The Detroit Region, defined for this presentation and by the United Way for Southeastern Michigan as the tri-county area of Macomb, Oakland and Wayne, can only be successful if the city that anchors it is successful.

During the first half of the 20th Century, the City of Detroit contained the majority of the region's population, housing and businesses. In fact, Detroit's population growth during the 30-year period between 1900 and 1930 dwarfed that of any city before or since. Almost 1.3 million people were added to the city's population during that time - 575,000 of these just during the 1920s. However, the end of World War II brought the beginnings of the downward slide for Detroit and many other older industrial cities of the Midwest and Northeast. Loans offered almost exclusively to Whites to build homes outside city boundaries came through the Veterans Administration (VA) and Federal Housing Administration (FHA). These were followed by Dwight Eisenhower's plan for a federal interstate highway system. These two events stimulated white flight to the suburbs and the ability to commute to city-based jobs. When highways needed to be built through cities, the choice of location was clear - build them through African American neighborhoods and call it "urban renewal." Once the pattern of suburban residential living was established, businesses began to relocate to the suburbs as well. Detroit had reached its height for population (1950), housing and employment (both 1960), and there was nowhere to go but down.

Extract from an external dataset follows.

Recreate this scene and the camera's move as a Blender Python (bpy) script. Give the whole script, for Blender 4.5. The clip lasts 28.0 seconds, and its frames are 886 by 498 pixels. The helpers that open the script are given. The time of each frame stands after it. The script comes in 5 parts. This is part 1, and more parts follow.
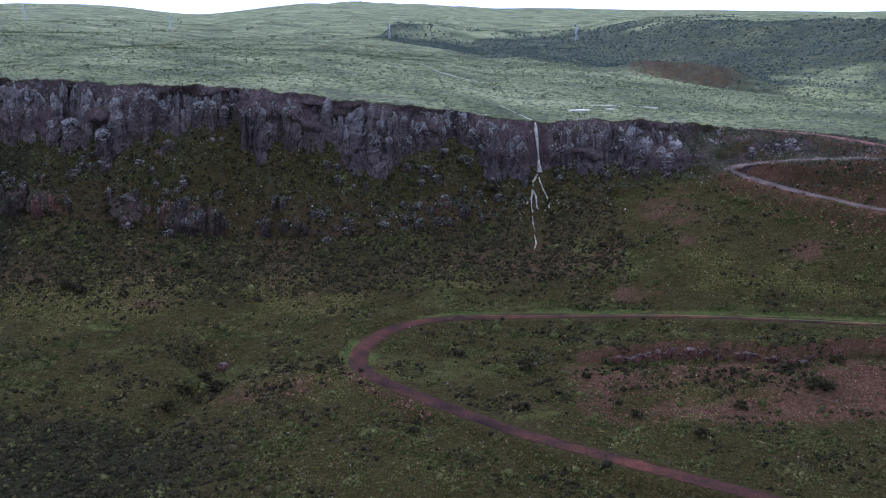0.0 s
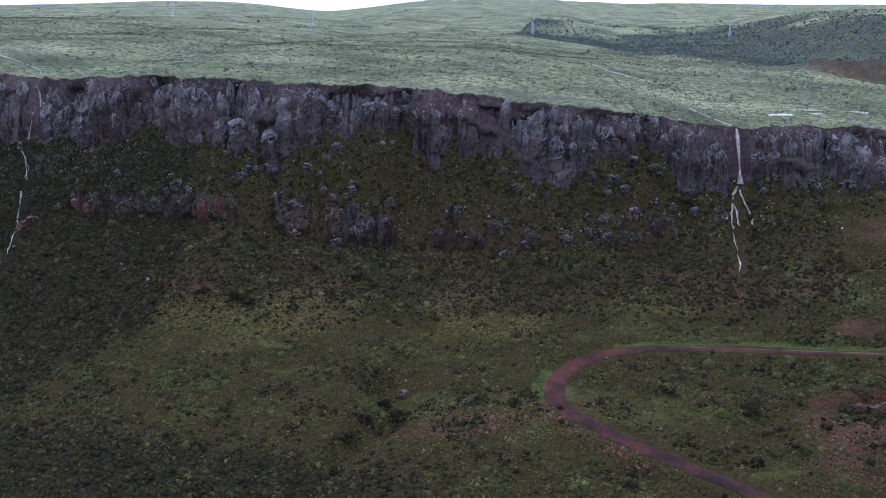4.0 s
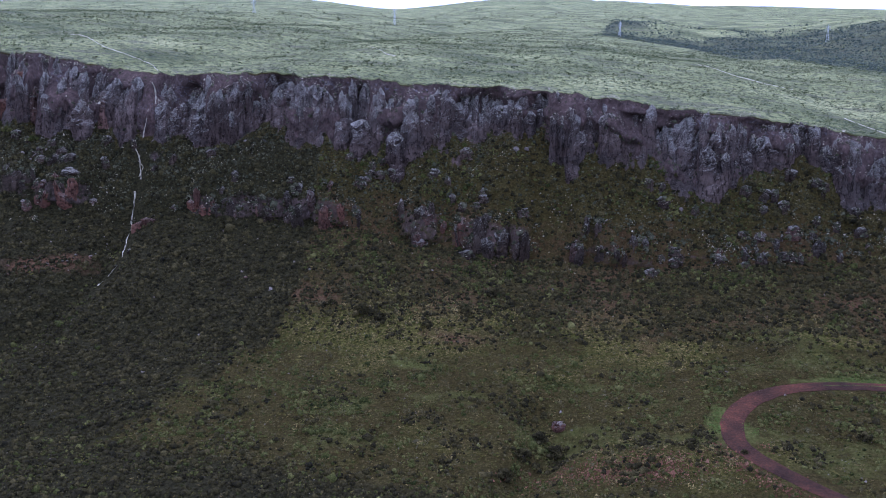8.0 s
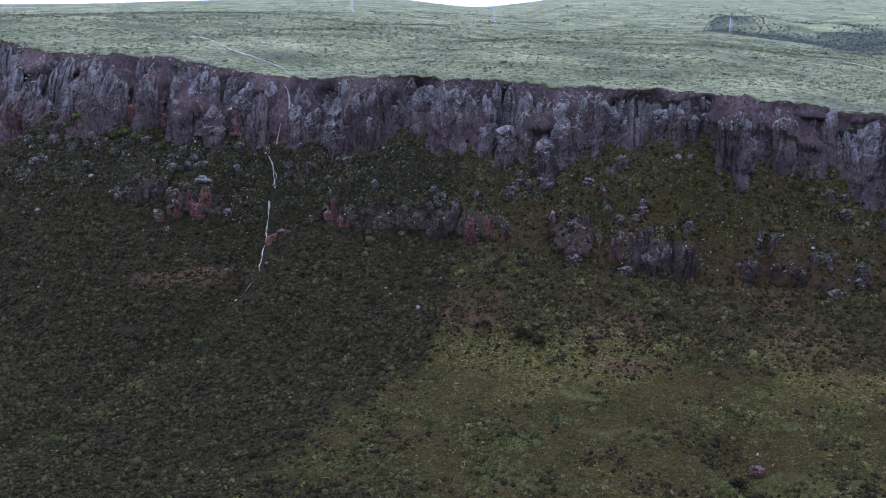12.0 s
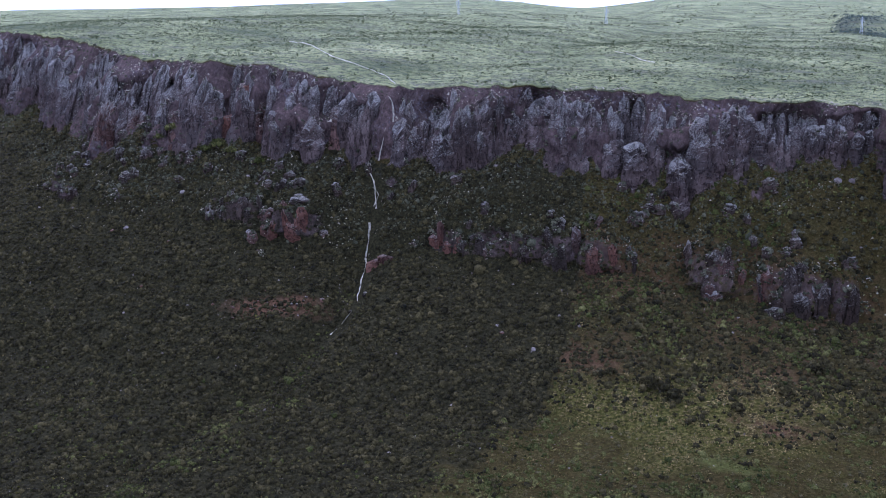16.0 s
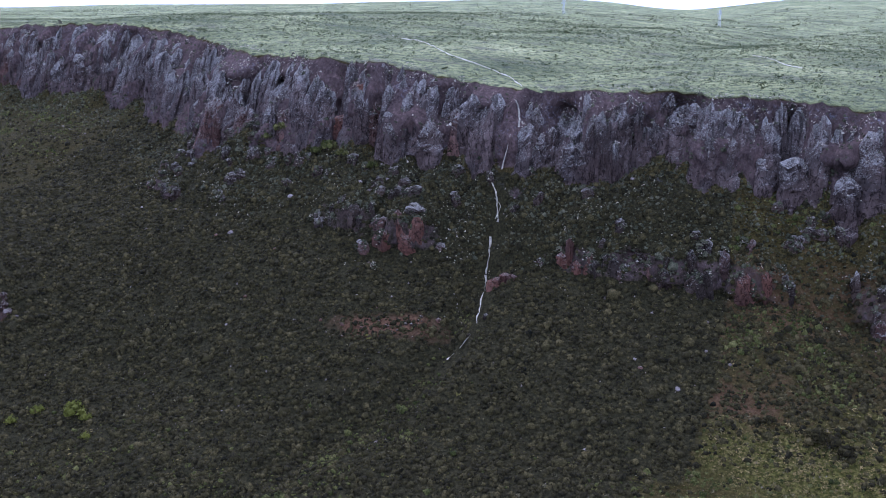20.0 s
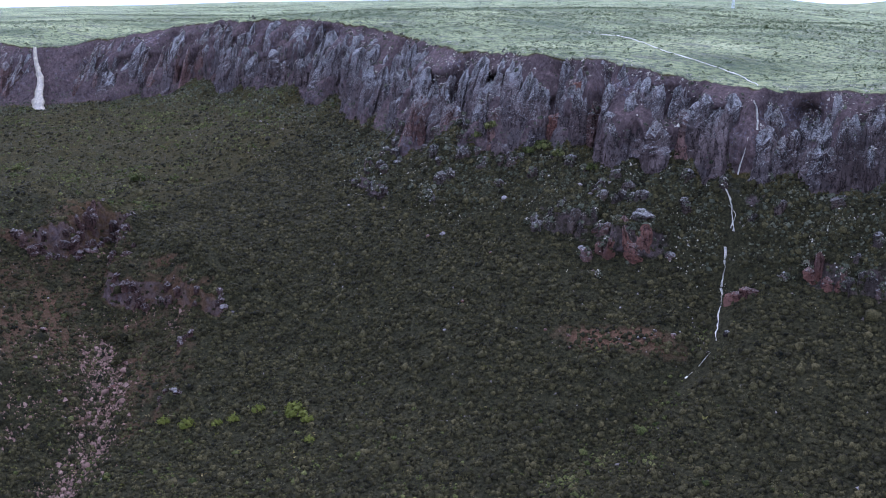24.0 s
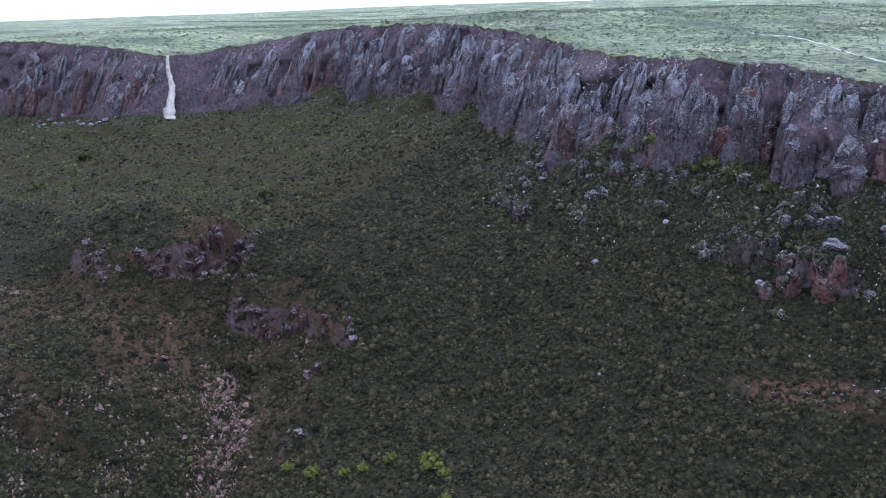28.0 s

The accompanying presentation tracks these changes from 1900 to the current day. During this journey we examine the components of population change - births, deaths and migration, racial/ethnic settlement patterns, socioeconomic trends, immigration, transportation and economics.

The message is - We are a region and must begin acting as one! Detroit cannot prosper if each of the other 130 communities in the tri-county is competing against it. No one entity succeeds unless we all succeed. The presentation ends with Keys to a Competitive Vision for the Region:

  • The growth of an educated, skilled workforce;
  • Reinvestment in our urban core;
  • More compact development and a slowing of sprawl;
  • Less fragmentation among governmental entities.

We came together as a region for the Super Bowl. Let us come together as a region for our Future!